◆ **Written problem**:
All of the lines below are to be transcribed faithfully, with pictures excluded from the copy.
** Begin Data extract **
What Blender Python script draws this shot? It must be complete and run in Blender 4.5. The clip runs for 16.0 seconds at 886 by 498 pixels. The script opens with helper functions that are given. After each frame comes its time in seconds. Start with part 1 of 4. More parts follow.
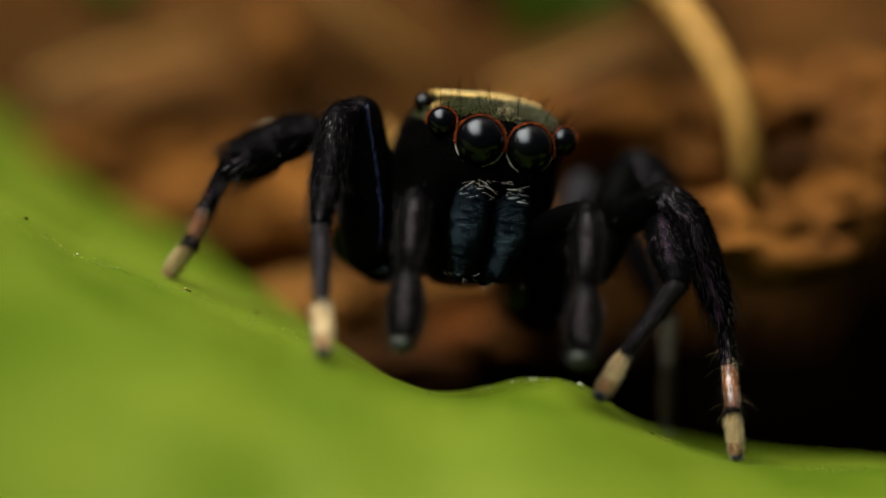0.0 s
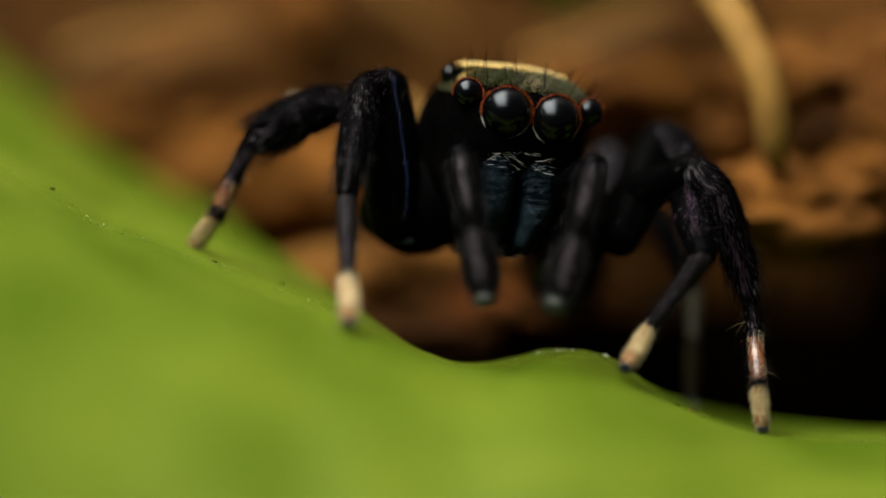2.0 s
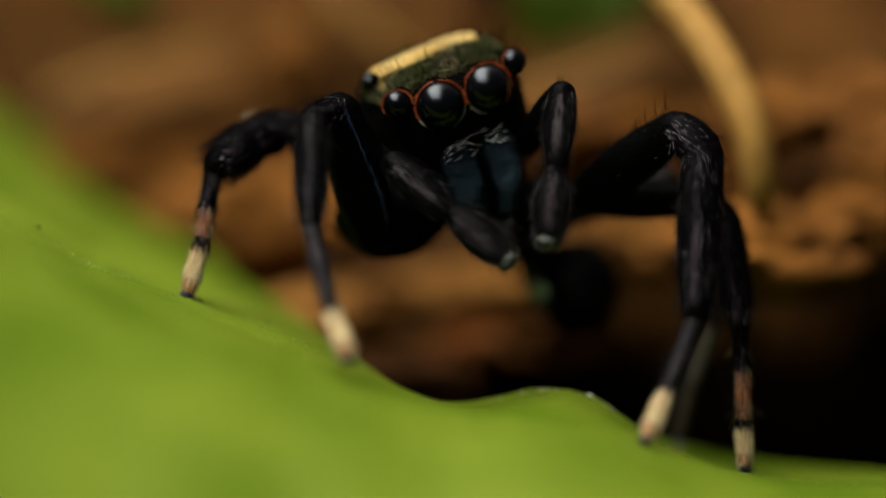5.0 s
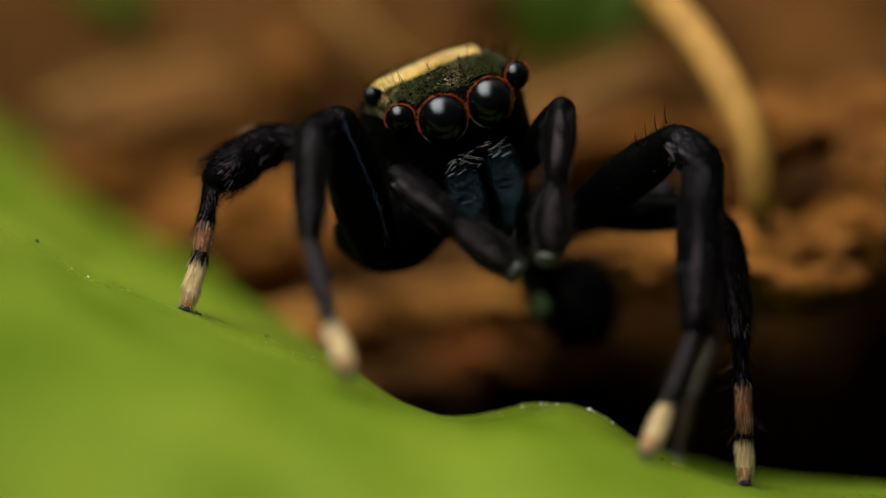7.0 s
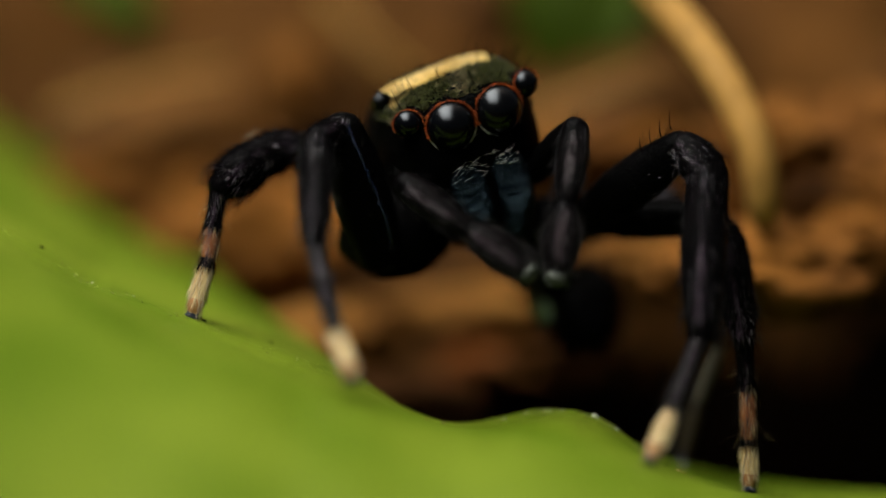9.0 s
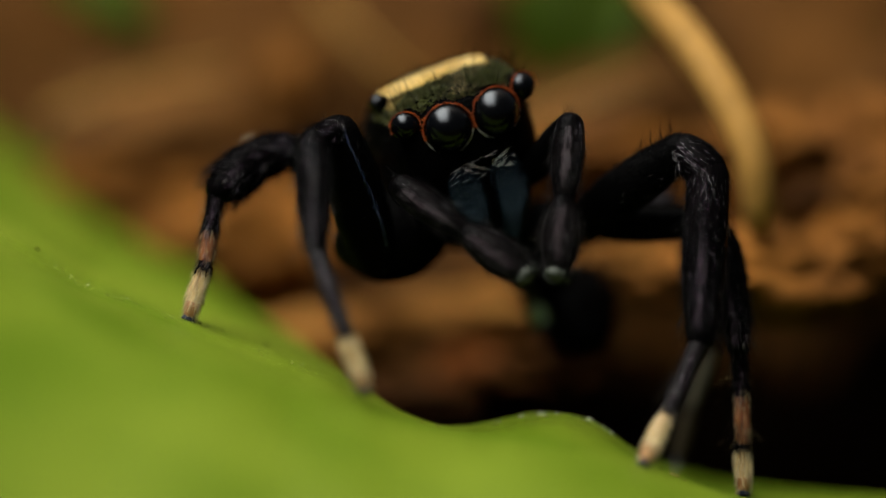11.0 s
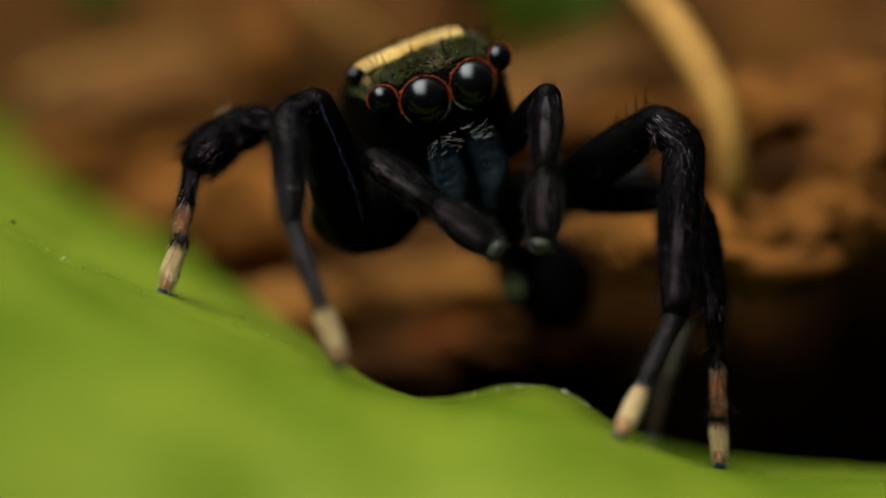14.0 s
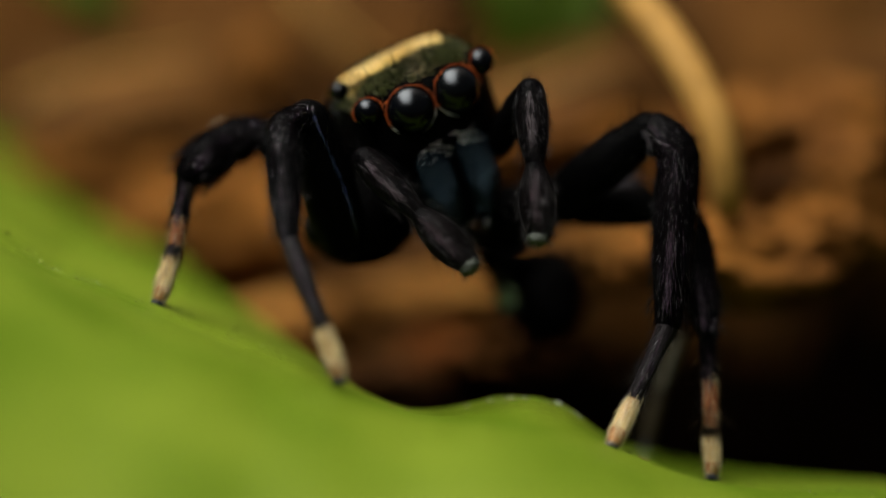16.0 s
** End Data extract **
◆ **Expected answer**:
What Blender Python script draws this shot? It must be complete and run in Blender 4.5. The clip runs for 16.0 seconds at 886 by 498 pixels. The script opens with helper functions that are given. After each frame comes its time in seconds. Start with part 1 of 4. More parts follow.
0.0 s
2.0 s
5.0 s
7.0 s
9.0 s
11.0 s
14.0 s
16.0 s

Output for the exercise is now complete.